What inspires you on a spiritual level?

I design pieces that help people cope with life and the changes it entails. When I design a piece of jewellery, I think, ‘what would make the person who wears this happy, safe, loved, appreciated and secure?’ This is nostalgia.

We are not eternal and so every moment, even the present, is transient and makes me feel nostalgic. As a child I wished the world as I saw it would be permanent and final. This is where my trip to Egypt and the teachings of our tour guide played a significant role: since the beginning of time, humankind was in the business of preparing for change.

How did you both come to discover your love for the craft?

I’ve always been picky with jewellery. I’m a picky buyer. My biggest pet peeve is waste in the form of unappreciated purchases. Objects should be limited in quantity and appreciated. During that infamous trip to Egypt, while we were shopping at the souk, we spotted a bunch of scarab bracelets made of carved turquoise stones and nylon strings.
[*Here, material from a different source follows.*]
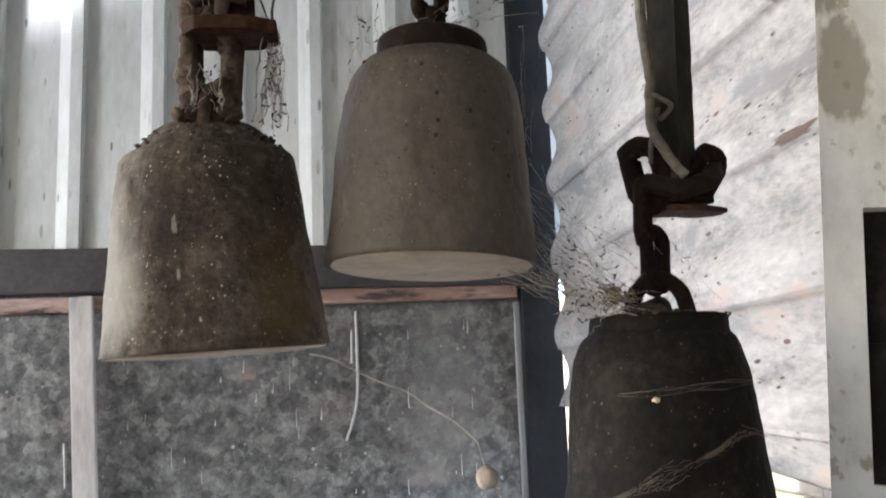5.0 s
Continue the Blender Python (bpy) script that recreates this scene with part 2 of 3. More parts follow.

They were mass-produced and inexpensive. My mother asked me if I wanted one. My mind went into an OCD-fuelled spiral. Do I want this bracelet to be part of me? Would I simply discard it once I owned it? What place will this scarab occupy in my life, and do I even want it there? My mother got fed up with my habitual overthinking and bought it for me. In fact, she bought a handful of them.

She gave me one and told me “Never ever hesitate while shopping, because you’ll later come to regret what you didn’t purchase”. She was basically telling me to stop being afraid, to be more careless. That scarab stayed in my bedroom dresser in Beirut until my teenage years. One day, as I was doing my yearly-required room clearance, I threw out the scarab thinking it’s a mass-produced object anyway.

Oh, how I regretted it. Now, if I could, I would wear that scarab every day. It reminds me of my mother, of this pivotal trip, of the worried and fearful little Katy with OCD. I had the presence of mind to keep all my other miniatures and childhood trinkets.

When I made my first marguerite prototype, I learned to embrace my obsessive need for meaning in everything. I realised that the jewellery industry isn’t necessarily synonymous to mass consumption and superficial bling. It can be my marguerite. It can be my scarab. I could have offered that scarab to someone today to let them know how much they mean to me, and it would have given them strength.

What have been some of your favourite moments since you launched?

My favourite moments since I launched were when my family first saw my pieces. They would lovingly laugh and smile as the pieces reminded them of me. My first ever jewellery piece designed for someone was the Y/A I made for Yara, my sister in-law, for her birthday. I drew the mechanical drawing of a pendant – a “Y” for “Yara”, that when swivelled became an “A” for “Alex” my brother.

I thought I could just offer her the drawing, as I was too scared to go all the way and fail. Alex told me to either have the courage to make the piece or to forget about the drawing entirely. I followed his advice. After a month of trial and error, I offered the finished piece to Yara. Her reaction was beautiful – she cried. I had elicited the reaction I wanted – someone understood how much I loved them.